Rise and shine, then time to shower. I stumble into the bathroom, turn on the water and keep everything but my toe at a safe distance until it's bearable. In seconds, the water changes from bearable to scalding. No, really. The water cools just enough, and cools, and cools while I turn the knob to hot, hotter, hottest. In a mere ten minutes my teeth are knocking and I'm jittering, clamoring for a heater.

The pantry door fell off. The dryer always eats one sock. We thought we locked ourselves out of the house only to find the back door unlocked after six hours of waiting. There's that one spot on the drive to work where I can't see a thing because of glare and a dirty windshield and the discovery that I'm out of wiper fluid.
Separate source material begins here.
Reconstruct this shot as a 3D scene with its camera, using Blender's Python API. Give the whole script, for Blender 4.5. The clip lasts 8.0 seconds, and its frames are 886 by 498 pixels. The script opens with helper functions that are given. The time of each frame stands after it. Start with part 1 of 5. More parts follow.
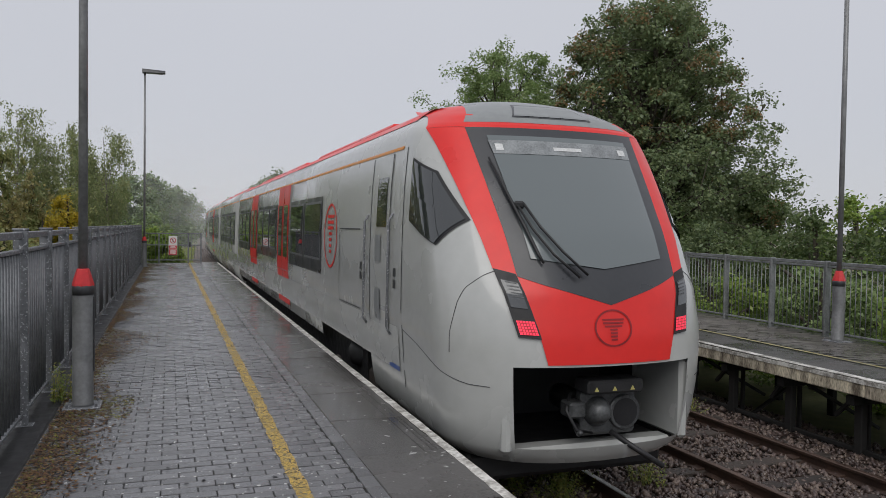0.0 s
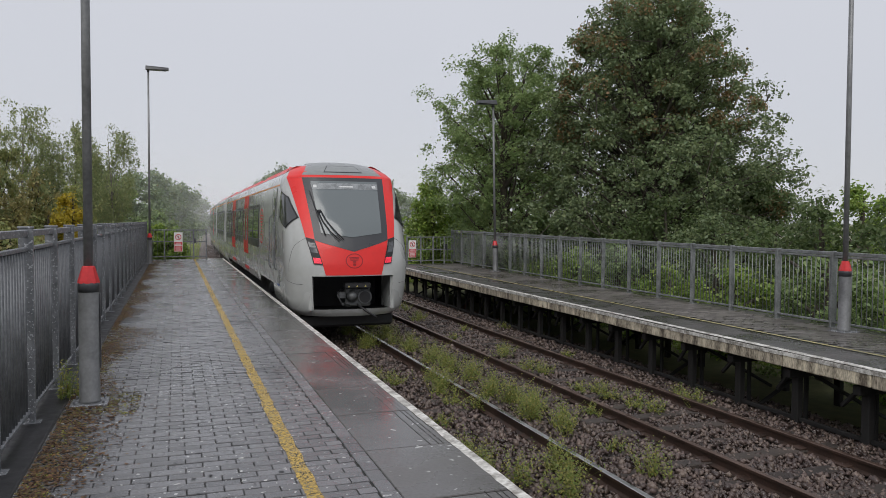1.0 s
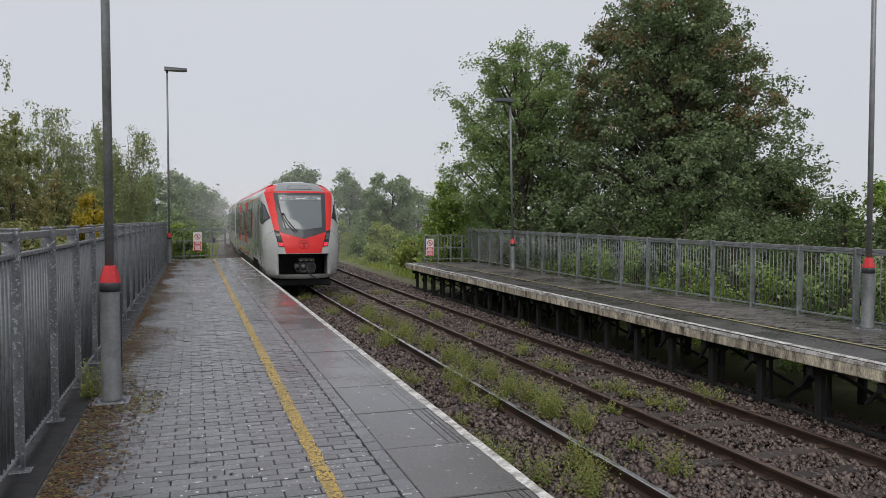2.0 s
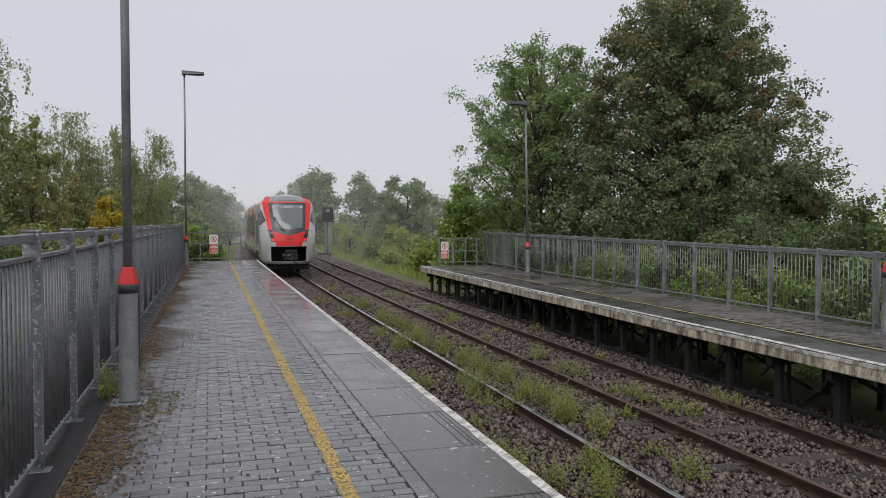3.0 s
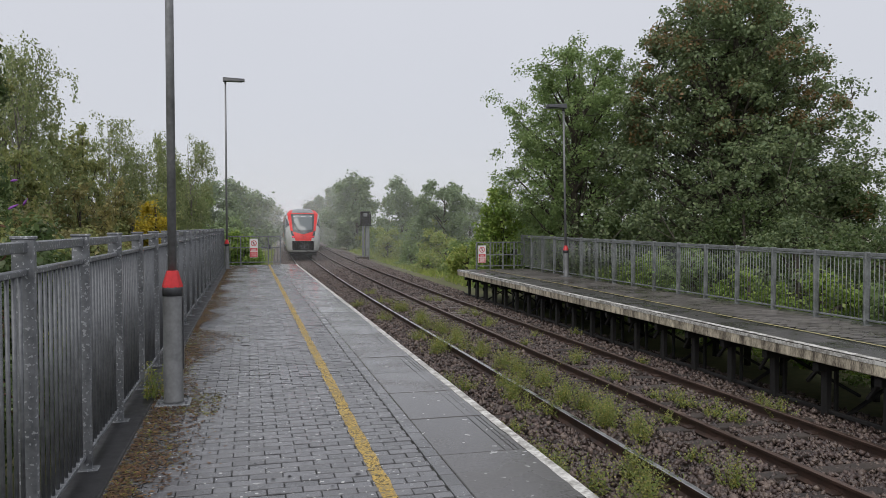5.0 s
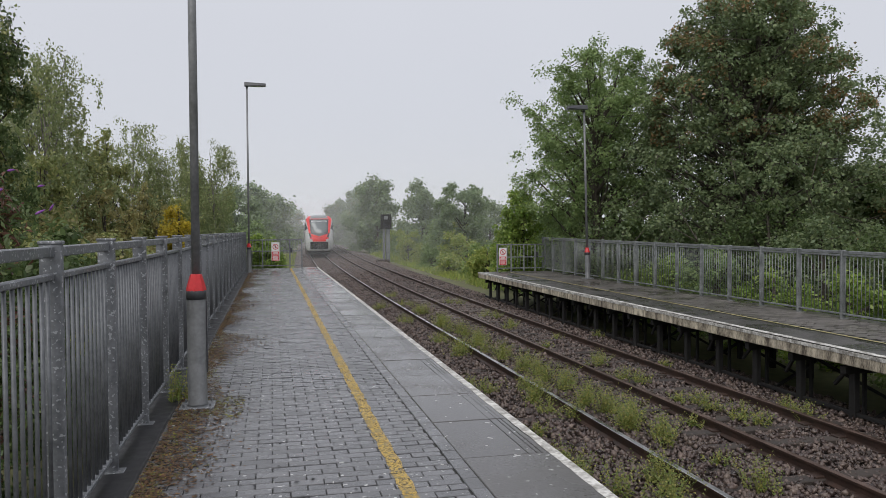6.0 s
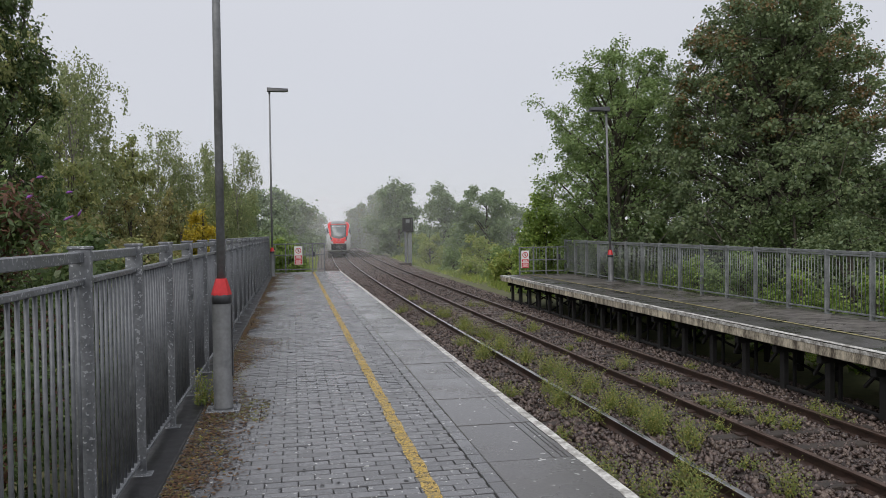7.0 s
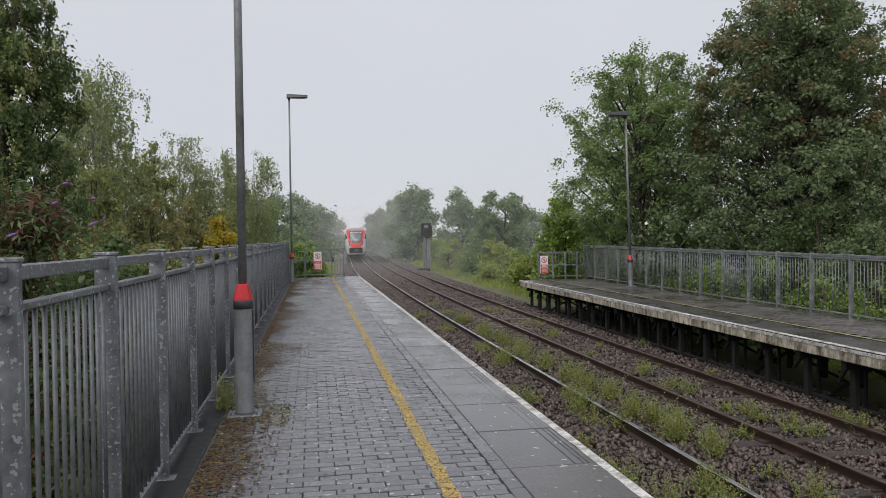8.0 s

- a little bit of perspective -
Some days I am Irritable in her rarest form, and it's on those days I realize it's all about perspective. Nothing is different about that day, it's simply the way I look at it. And on those days, that realization doesn't help. But on days like yesterday, when everything seems laughable and the worst possible scenario somehow still contains humor, I realize that life truly is wonderful, and I could ask for nothing more than what I have. My life overflows with blessings from the Lord above. He has given us laughter, pure and sweet, in the knowledge that we have a place to rest our cares and ease our burdens. He truly is all the perspective we need.